Tuesday, July 20, 2010

Forced-perspective cat


menaces tiny deer. Roger Corman directs.

Nature, red in bloom and berry, is yapping about my heels like a border collie, lately. The rhubarb has sprung up again, after a disappointing first season, and the Transparent tree has already begun to drop apples. I have a huge bowlful that I need to process and turn into crumble or pie soonest.


I've been trying to thin out the apples, but it doesn't seem to have much effect. The deer is helping, so to speak, but concentrates his efforts on the same areas I can already reach. That and he's eaten the tops off the broccoli and the tomatoes, yet we aren't allowed to shoot him within city limits.
The alba roses are pretty much done, the gallica are still blooming away, and the front yard roses are small but steady--the Dortmund continues as usual, promiscuously.


Last month we drove out to Le Coteau and other farms & nurseries on the south island, and came back with more blueberry bushes, a josta and another currant bush. The last two have been planted behind the workshop, where a stand of volunteer poppies is flourishing away already.
We also stopped at a couple of wineries, a ginnery (I'm sure that's not the word) with an amazing steampunkish distilling apparatus, Babe's Honey and Sun Wing Tomatoes.
The spearmint honey doesn't taste at all like spearmint. It's like a double buckwheat honey. Mmm.

This month I've been to the Stranded Mermaid Tourney, near Lund, and to July Coronation, sort of near Yakima. Clear hot weather for both, with a side of mosquitoes. I'm hoping that will be it for the next while, so that I can get back into the routine of writing.
Still, had a great drive back from Mermaid, the ferry from Powell River to Comox, then taking the Seaside scenic route whenever possible. Stopped in Qualicum, and Kellii and I went wading in the shallows, which were bathwater warm and clear enough to see all the tiny tiny crabs skittering across the sand. Near the Malahat, the wind picked up, and swirled clattering arbutus leaves and barks in a russet barrage against the van. Three times this happened, as if we were driving into a pocket of autumn. I hope it doesn't mean some sort of arbutus die-off.

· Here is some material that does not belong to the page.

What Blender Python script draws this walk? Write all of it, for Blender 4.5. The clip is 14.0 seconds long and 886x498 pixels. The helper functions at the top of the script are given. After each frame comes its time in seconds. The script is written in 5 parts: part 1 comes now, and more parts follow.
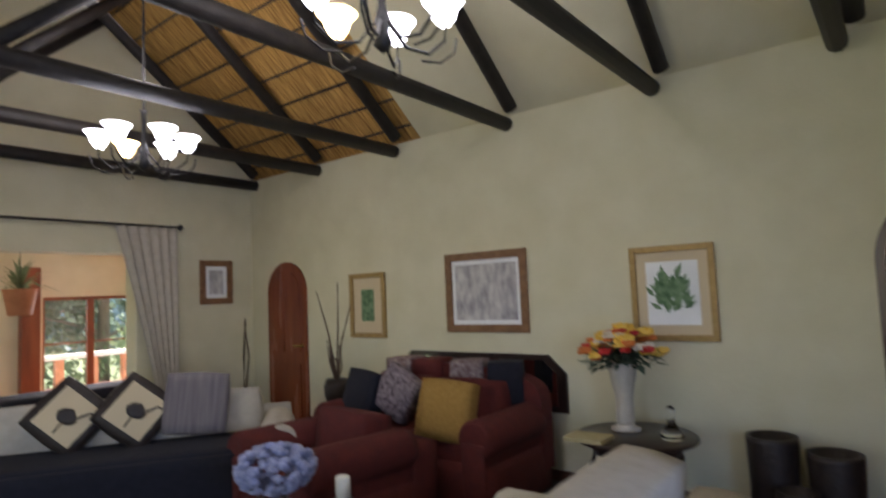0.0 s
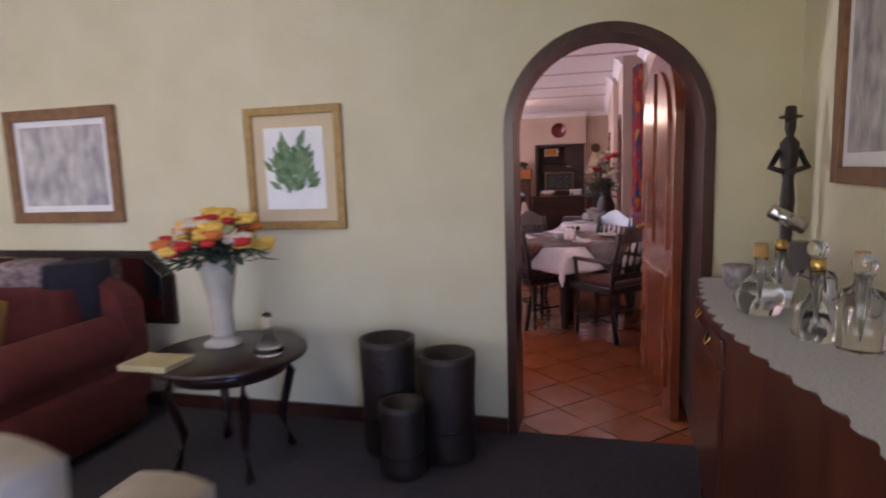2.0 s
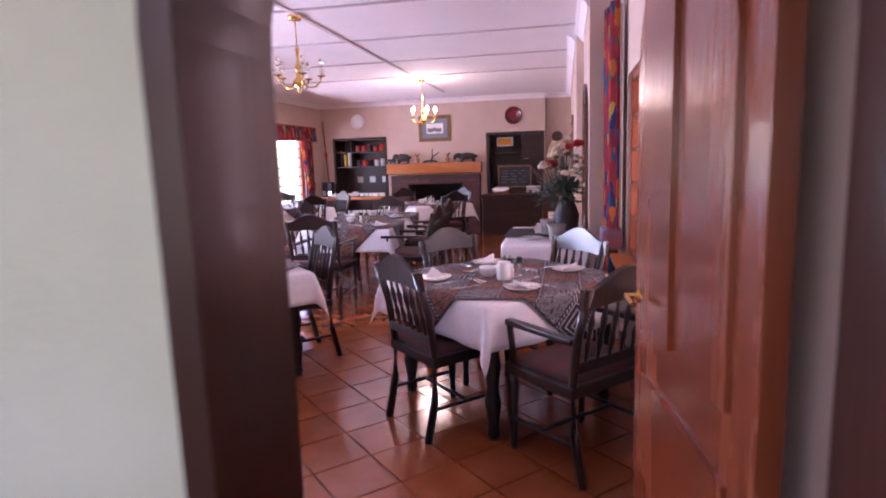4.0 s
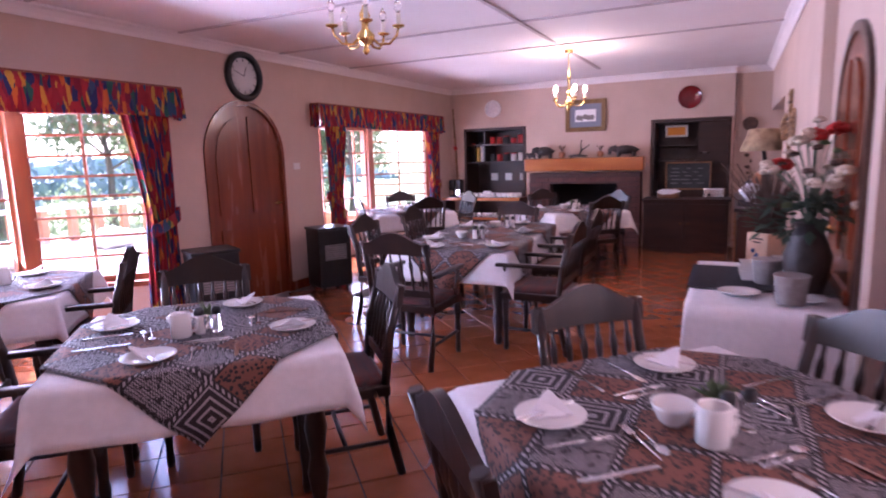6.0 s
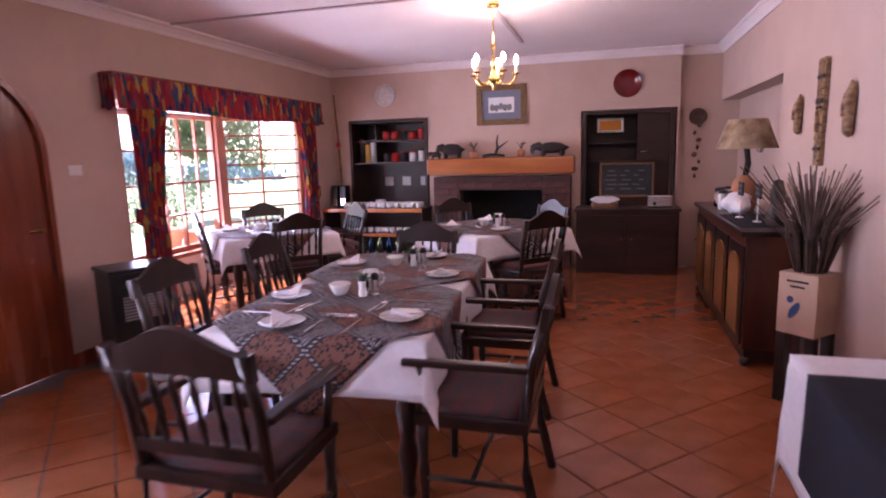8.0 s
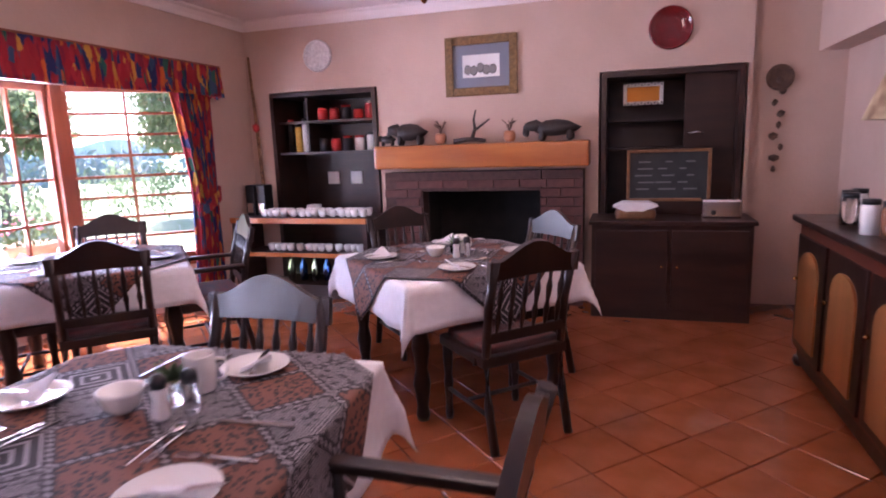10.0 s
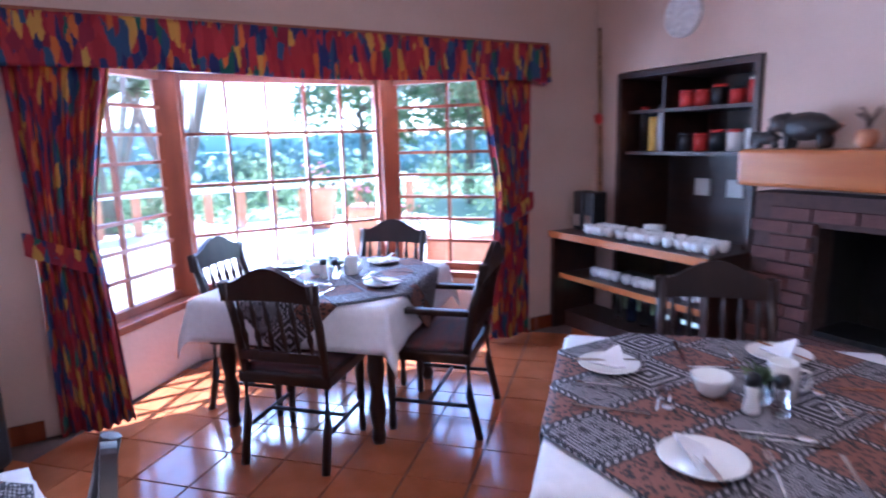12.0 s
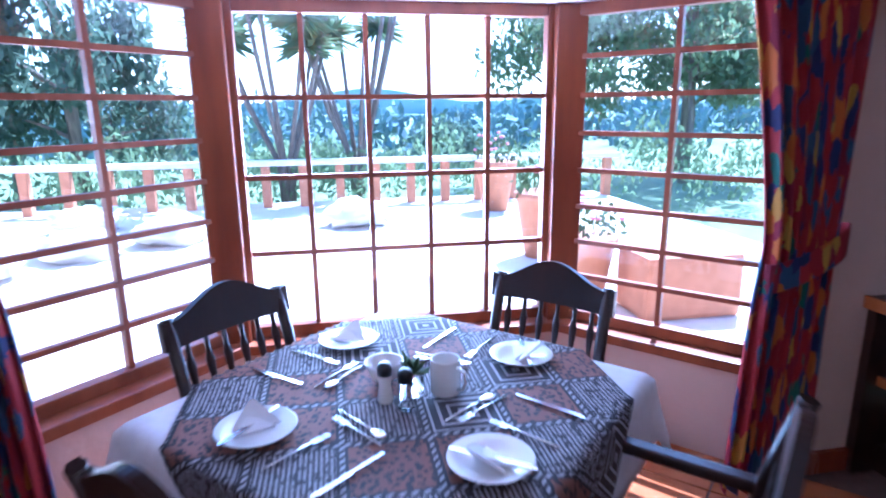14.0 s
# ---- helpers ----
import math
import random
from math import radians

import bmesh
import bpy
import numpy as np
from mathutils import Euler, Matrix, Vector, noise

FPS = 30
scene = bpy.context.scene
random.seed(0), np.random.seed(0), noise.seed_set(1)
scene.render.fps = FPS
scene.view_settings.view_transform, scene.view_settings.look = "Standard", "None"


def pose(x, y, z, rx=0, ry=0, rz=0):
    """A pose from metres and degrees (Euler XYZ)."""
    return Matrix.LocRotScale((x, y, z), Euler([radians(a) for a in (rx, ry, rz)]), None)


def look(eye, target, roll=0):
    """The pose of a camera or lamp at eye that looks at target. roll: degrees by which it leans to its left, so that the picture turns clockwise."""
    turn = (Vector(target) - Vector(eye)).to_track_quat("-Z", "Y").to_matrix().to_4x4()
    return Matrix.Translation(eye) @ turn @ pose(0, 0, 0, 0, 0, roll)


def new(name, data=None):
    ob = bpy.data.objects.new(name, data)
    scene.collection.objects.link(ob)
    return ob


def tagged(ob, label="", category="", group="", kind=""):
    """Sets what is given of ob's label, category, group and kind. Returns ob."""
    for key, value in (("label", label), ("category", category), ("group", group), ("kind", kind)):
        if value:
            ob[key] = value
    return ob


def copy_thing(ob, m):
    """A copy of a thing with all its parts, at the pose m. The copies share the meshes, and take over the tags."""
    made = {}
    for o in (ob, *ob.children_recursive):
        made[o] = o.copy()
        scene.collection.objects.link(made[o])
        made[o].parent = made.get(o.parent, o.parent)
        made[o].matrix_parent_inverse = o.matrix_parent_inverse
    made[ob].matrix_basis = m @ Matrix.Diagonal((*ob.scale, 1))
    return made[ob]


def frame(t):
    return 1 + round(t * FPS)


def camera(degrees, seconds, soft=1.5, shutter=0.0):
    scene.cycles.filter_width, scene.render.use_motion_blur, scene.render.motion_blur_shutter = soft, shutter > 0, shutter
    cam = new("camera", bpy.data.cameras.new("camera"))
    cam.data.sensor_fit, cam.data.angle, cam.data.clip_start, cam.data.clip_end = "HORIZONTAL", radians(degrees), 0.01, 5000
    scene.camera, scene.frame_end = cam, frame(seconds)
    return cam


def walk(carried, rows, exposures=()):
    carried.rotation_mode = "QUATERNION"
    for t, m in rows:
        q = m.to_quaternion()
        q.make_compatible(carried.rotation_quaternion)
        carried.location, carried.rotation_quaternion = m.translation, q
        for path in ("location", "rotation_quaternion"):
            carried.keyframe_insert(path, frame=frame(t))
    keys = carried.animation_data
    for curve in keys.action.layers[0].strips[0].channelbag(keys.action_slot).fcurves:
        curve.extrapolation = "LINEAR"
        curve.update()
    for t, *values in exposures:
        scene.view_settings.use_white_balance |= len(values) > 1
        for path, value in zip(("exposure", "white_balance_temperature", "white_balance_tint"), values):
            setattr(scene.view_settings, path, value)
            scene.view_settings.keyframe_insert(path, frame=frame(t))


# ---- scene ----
cam = camera(73.9, 14.0, 1.9, 0.5)
PATH = [
    (0, (0.346, -0.498, 1.553), (-0.883, 1.073, 1.702), -2.5),
    (0.5, (0.494, -0.356, 1.441), (-0.616, 1.307, 1.406), -2.0),
    (1, (0.533, -0.11, 1.386), (-0.387, 1.653, 1.177), -1.8),
    (1.5, (0.603, 0.297, 1.417), (-0.098, 2.153, 1.164), -1.9),
    (2, (0.678, 0.825, 1.448), (0.166, 2.74, 1.181), -1.9),
    (2.5, (0.732, 1.394, 1.459), (0.317, 3.332, 1.185), -1.8),
    (2.7, (0.756, 1.621, 1.48), (0.369, 3.564, 1.203), -1.8),
    (4.8, (0.724, 3.997, 1.435), (0.254, 5.916, 1.124), -2.2),
    (5, (0.67, 4.174, 1.454), (0.144, 6.078, 1.144), -2.0),
    (5.5, (0.553, 4.594, 1.45), (-0.141, 6.444, 1.138), -1.9),
    (6, (0.419, 5.004, 1.472), (-0.458, 6.775, 1.164), -1.7),
    (6.5, (0.104, 5.44, 1.47), (-0.807, 7.194, 1.166), -1.6),
    (7, (-0.11, 5.934, 1.448), (-1.017, 7.691, 1.145), -1.5),
    (7.5, (-0.349, 6.427, 1.465), (-1.127, 8.244, 1.158), -1.6),
    (8, (-0.389, 7.005, 1.465), (-0.932, 8.903, 1.146), -1.6),
    (10.3, (-0.526, 9.72, 1.386), (-1.143, 11.589, 1.03), -2.2),
    (10.5, (-0.461, 9.878, 1.384), (-1.24, 11.686, 1.031), -2.0),
    (11, (-0.41, 10.399, 1.453), (-1.561, 11.996, 1.099), -1.8),
    (11.5, (-0.399, 10.891, 1.509), (-1.861, 12.204, 1.138), -1.7),
    (12, (-0.563, 11.236, 1.498), (-2.278, 12.197, 1.132), -1.5),
    (12.5, (-0.802, 11.598, 1.548), (-2.653, 12.244, 1.156), -1.2),
    (13, (-1.223, 11.872, 1.501), (-3.138, 12.305, 1.119), -1.1),
    (13.5, (-1.72, 12.028, 1.524), (-3.641, 12.39, 1.101), -0.6),
    (14, (-2.218, 12.117, 1.528), (-4.131, 12.465, 1.059), -0.6),
]
EXPOSURES = [(0, 1.85, 6800, 22), (1.2, 2.2, 6700, 30), (2.7, 2.8, 6300, 40), (4.8, 3.1, 5600, 46), (6, 2.85, 5600, 48), (8, 2.6, 6000, 45), (10.5, 2.95, 5600, 38), (11.5, 2.88, 4750, 23), (12.5, 2.65, 4350, 17), (14, 2.25, 4200, 18)]
walk(cam, [(t, look(eye, target, roll)) for t, eye, target, roll in PATH], EXPOSURES)

# world, sun and large lights
world = bpy.data.worlds.new("world")
scene.world = world
world.use_nodes = True
wn = world.node_tree.nodes
sky = wn.new("ShaderNodeTexSky")
sky.sky_type, sky.sun_disc = "NISHITA", False
sky.sun_elevation, sky.sun_rotation = radians(56), radians(-62)
world.node_tree.links.new(sky.outputs[0], wn["Background"].inputs[0])
wn["Background"].inputs[1].default_value = 0.15
sun = new("sun", bpy.data.lights.new("sun", "SUN"))
sun.data.energy, sun.data.angle, sun.data.color = 5.0, radians(0.5), (1.0, 0.95, 0.86)
sun.matrix_world = look((-5, 4, 9.5), (0, 0, 0))


def window_light(name, eye, target, w, h, watts, colour):
    ob = new(name, bpy.data.lights.new(name, "AREA"))
    ob.data.shape, ob.data.size, ob.data.size_y, ob.data.energy, ob.data.color = "RECTANGLE", w, h, watts, colour
    ob.matrix_world = look(eye, target)
    return ob


window_light("daylight", (-5.35, 12.4, 1.2), (-2, 12.4, 3.9), 1.5, 1.5, 32, (0.80, 0.90, 1.0))
window_light("daylight", (-5.35, 7.1, 1.2), (-2, 7.1, 3.9), 1.5, 1.5, 66, (0.80, 0.90, 1.0))
window_light("daylight", (2.0, 6.2, 1.5), (0, 6.2, 1.2), 2.4, 1.3, 13, (1.0, 0.9, 0.82))
window_light("daylight", (-1.5, -3.15, 1.6), (-1.0, 3.9, 3.6), 4.0, 1.7, 6, (0.95, 1.0, 0.86))
window_light("daylight", (2.2, -0.6, 1.3), (-0.5, 3.9, 0.2), 1.2, 1.6, 27, (0.32, 0.52, 1.0))
window_light("daylight", (-9.9, 3.5, 1.1), (-6, 2.4, 1.0), 1.2, 1.3, 14, (0.9, 0.96, 1.0))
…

Coronation was at Fulbright Park, near Yakima. It's big and flat, with a stream/river running along one side. It had been mown a few days before, but not baled, and I spent part of the first night making mental plans for what to do if the field caught fire. Given that most SCA members are unacquainted with camping except within the SCA, and seem to think of open flame as a sort of special effect or CGI, I think it must be entirely due to that god that looks after imbeciles that there's been no serious fire in the last dozen years. One encampment had low tiki torches to mark their entry, and had cleared the hay away to a big pile right next to the torches and almost exactly as tall.
I figured I could, with the right incentive, scramble through the wild rose and thistles on the bank of the river closest to us, and land in the water. Fortunately it didn't come to that.

However, while investigating the river bank, I discovered that the edge of the field was full of great big teazle plants, and cut about a dozen teazle heads for Elisa to make a teazle comb, for next year's Fort Rodd Hill. And, y'know, they're cool, as noxious weeds go.
Alicia and I set up under a big willow tree (YES!) with shade from afternoon on. We laid a thick layer of straw in the tent, and laid tarps and mats over that, then our beds. I wished like heck that I'd brought one of the tick bags from home, so that I could have stuffed a tick with unthreshed hay, and maybe snuck a bagfull home to try making a bee-skep with it, and see if it worked better than threshed & baled hay, which is annoyingly short.

Because I didn't have many commitments, I was able to reduce my TBR pile, just a little. Finished The Last Apprentice, by Joseph Delaney, The Forest of Hands and Teeth, by Carrie Ryan, Darkborn, by Alison Sinclair, Monstrous Regiment, by Terry Pratchett, The Silver Ship and the Sea, by Brenda Cooper, and Precious Dragon, by Liz Williams.
Didn't get as much napping in as I'd hoped, even though I should have been tired enough. But I did sleep most of the way back from Yakima, shirking my duties as shotgun to keep the driver entertained.

I still haven't seen the actual deer, by the way. The photographic evidence is all Mark's work.

4 comments:

Terri-Lynne said...

Soooooo lovely! And so many books read. I can't wait to sit on the beach for an entire week and read in the surf. BLISS!

batgirl said...

Well, you can do that with a clear conscience, you soon-to-be-published author, you!
I should be writing. My only excuse was the inaccessibility of electricity.

Terri-Lynne said...

:) ARCs in about two weeks. Eeeeeeeeeee!

batgirl said...

Wow! They don't let the grass grow under their feet, do they?